Facebook is synonymous with privacy. Faced with 800 million user accounts, the business has a huge responsibility – and a challenge – in overcoming the innate tension between making friends, sharing materials between them, and privacy.
Philipp Teister aims to blow that tension wide open.
With his project Facebook Life Sharing, Teister has made his online identity "open source". It is possible for anyone to log into Teister's profile, update his status, review his recent activities, and see his list of friends. It is perhaps the ultimate spoken objective of social media – to have a profile that is so wide and so open, that it effectively cedes control to a community. If Wikipedia has achieved a free, community-moderated balance in content, then Teister is perhaps achieving the same effect with identity. The paradigm is consistent, even though the end result is perhaps far different.
While the fear of identity theft is certainly true in the wider consciousness, Teister's project effectively allows his identity to be stolen by anyone. It is, of course, easy to create accounts as anyone in Facebook, which is where Teister started in his development of the project. However, as he claims, his project is not about someone else, but as himself: "... for a desensitisation and clearance of inferiority and slavery" to the rules, behaviours and requirements that social networks ask of crowds.
Inspired by Eva and Franco Mattes' 2000-2003 project Life Sharing, which allowed anyone to log in and access their personal files, Teister started by considering the amount of time that he spends on social networks, and the outcome of this investment. Once his details were released, users posted links and pictures, and even chatting to his friends. Inevitably, his account details were occasionally changed by some users, leading Teister to add a recovery notice to his account information.
"I must admit, within the first hours after the start of Facebook Life Sharing, I felt a little uncomfortable with the idea of what I just had done to my digital persona. 'The re-invention of the self-made headshot', would best describe this feeling. My identity is now changing constantly, and it is in a transitionary state."
A private world
Teister's project has two aspects. The first is for his account to become "remote controlled": for his online identity to be manipulated by others, and to examine the outcomes and feelings that unforeseen manipulation will bring – for his contacts as well as himself. The second is perhaps more idealistic, which is that he invites others to join him, and offer their details for all to see and use. Mathematically, Teister's endpoint is when half of Facebook's userbase is "closed" and producing content to the system, with the other half being "open" to exploit it.

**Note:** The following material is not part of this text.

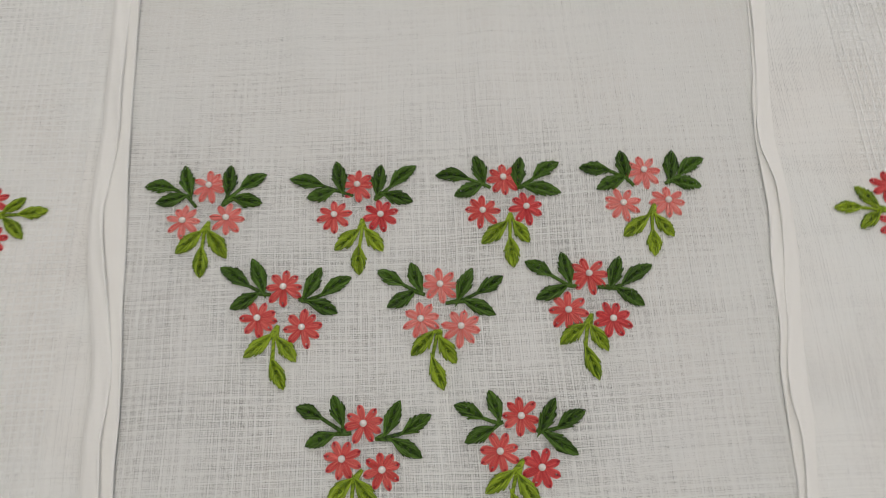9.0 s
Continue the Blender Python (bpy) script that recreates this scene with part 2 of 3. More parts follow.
def tube(path, radius, sides=5):
    """A thread along a path, thinner at its ends."""
    p = np.asarray(path, float)
    n = len(p)
    ahead = np.gradient(p, axis=0)
    ahead /= np.linalg.norm(ahead, axis=1)[:, None] + 1e-12
    side = np.cross(ahead, (0.0, 0.0, 1.0))
    bad = np.linalg.norm(side, axis=1) < 1e-6
    side[bad] = (1, 0, 0)
    side /= np.linalg.norm(side, axis=1)[:, None]
    over = np.cross(side, ahead)
    r = np.full(n, radius)
    r[0] *= 0.6
    r[-1] *= 0.75
    a = np.arange(sides) * 2 * np.pi / sides
    ring = p[:, None] + r[:, None, None] * (np.cos(a)[None, :, None] * side[:, None] + np.sin(a)[None, :, None] * over[:, None])
    faces = [(i * sides + j, i * sides + (j + 1) % sides, (i + 1) * sides + (j + 1) % sides, (i + 1) * sides + j)
             for i in range(n - 1) for j in range(sides)]
    faces += [tuple(range(sides - 1, -1, -1)), tuple((n - 1) * sides + j for j in range(sides))]
    far = np.r_[0, np.cumsum(np.linalg.norm(np.diff(p, axis=0), axis=1))] * 1000 + 0.8 * (abs(float(p[0] @ (7.1, 3.3, 11.7)) * 1e5) % 1.0)
    mark = np.stack([np.repeat(far[:, None], sides, 1), np.tile(np.cos(a), (n, 1)), np.tile(np.sin(a), (n, 1))], -1)
    return np.concatenate([ring, mark], -1).reshape(-1, 6).tolist(), faces


def box(x0, x1, y0, y1, z0, z1):
    v = [(x, y, z) for z in (z0, z1) for y in (y0, y1) for x in (x0, x1)]
    return v, [(0, 2, 3, 1), (4, 5, 7, 6), (0, 1, 5, 4), (2, 6, 7, 3), (0, 4, 6, 2), (1, 3, 7, 5)]


def bevelled(name, dims, mat, parent=None, label="", width=0.004):
    """A box with softened edges."""
    x0, x1, y0, y1, z0, z1 = dims
    bm = bmesh.new()
    bmesh.ops.create_cube(bm, size=1.0)
    for v in bm.verts:
        v.co = Vector(((x0 + x1) / 2 + v.co.x * (x1 - x0), (y0 + y1) / 2 + v.co.y * (y1 - y0), (z0 + z1) / 2 + v.co.z * (z1 - z0)))
    bmesh.ops.bevel(bm, geom=list(bm.edges), offset=width, segments=2, affect="EDGES")
    verts, faces = [tuple(v.co) for v in bm.verts], [tuple(v.index for v in f.verts) for f in bm.faces]
    bm.free()
    return part(name, verts, faces, mat, parent, label, smooth=False)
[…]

Although Facebook Life Sharing is an extreme example, it is clear that millions of people have voluntarily and consciously offered certain facets of their identity for the world to see. Because social networks allow for a reframing of the concept of privacy, Teister considers that what we used to understand as "privacy" is no longer relevant. "Privacy has become to a word used by critics or frightened politicians. Whenever this word is dropped it sounds to me just like something ancient, talking about things I do not have any connection to. There is still privacy, but it has to be determined on a complete different level than it is used at the moment."
The term 'privacy' is not useful any more;
it refers to an age that we are no longer living in.
If it is possible for us to "come out of the other side" with a reframed definition of what privacy is and means, then it may also allow us to understand more about ourselves, as well as our relationship with other people. Teister believes that we should not see privacy as something which we can lose, any more than it is something that we expose, particularly as for many, "anti-privacy" is a default online position. The language used around privacy is something that the project aims to address. "The term 'privacy' is not useful any more; it refers to an age that we are no longer living in. The question is, what is it that makes us reveal? The change from privacy to anti-privacy has happened, and now we have 'the right to anti-privacy'."
Given our desire to communicate and offer an identity online, the fear of potential data or identity loss is rather paradoxical. Teister uses the word "Slavery" to describe how we are consciously offering our data to social networks which are, in the cold light of day, businesses that make money in their targeting of advertising and other content to our profile. The desire to update and to share is part of the human desire to communicate to, and be with, others; but the amorphousness "stream" of networked content makes it harder to know when to stop updating and sharing. "With every single day we spend on a social service, we are bound to this non-existing kind of matter. We are facing the fear of losing something precious or some part of our own "body". But, how can you fear something that's neither tactile nor made of anything material? You cannot put it into your closet and take it out whenever you need it." Teister argues that social updates are "invisible slave-drivers". Wee do it out of the goodness of our heart, but ultimately feel chained to the obligation to do so, even when the content that we share has low Like or RT volumes.
Facebook Life Streaming is a project that is designed to reestablish a sense of what privacy means, both at mass and individual scale. In a world that is opening up to social networks, the belief in their power – as recently demonstrated in Egypt – can only be truly effective when the fears about their power are understood and addressed.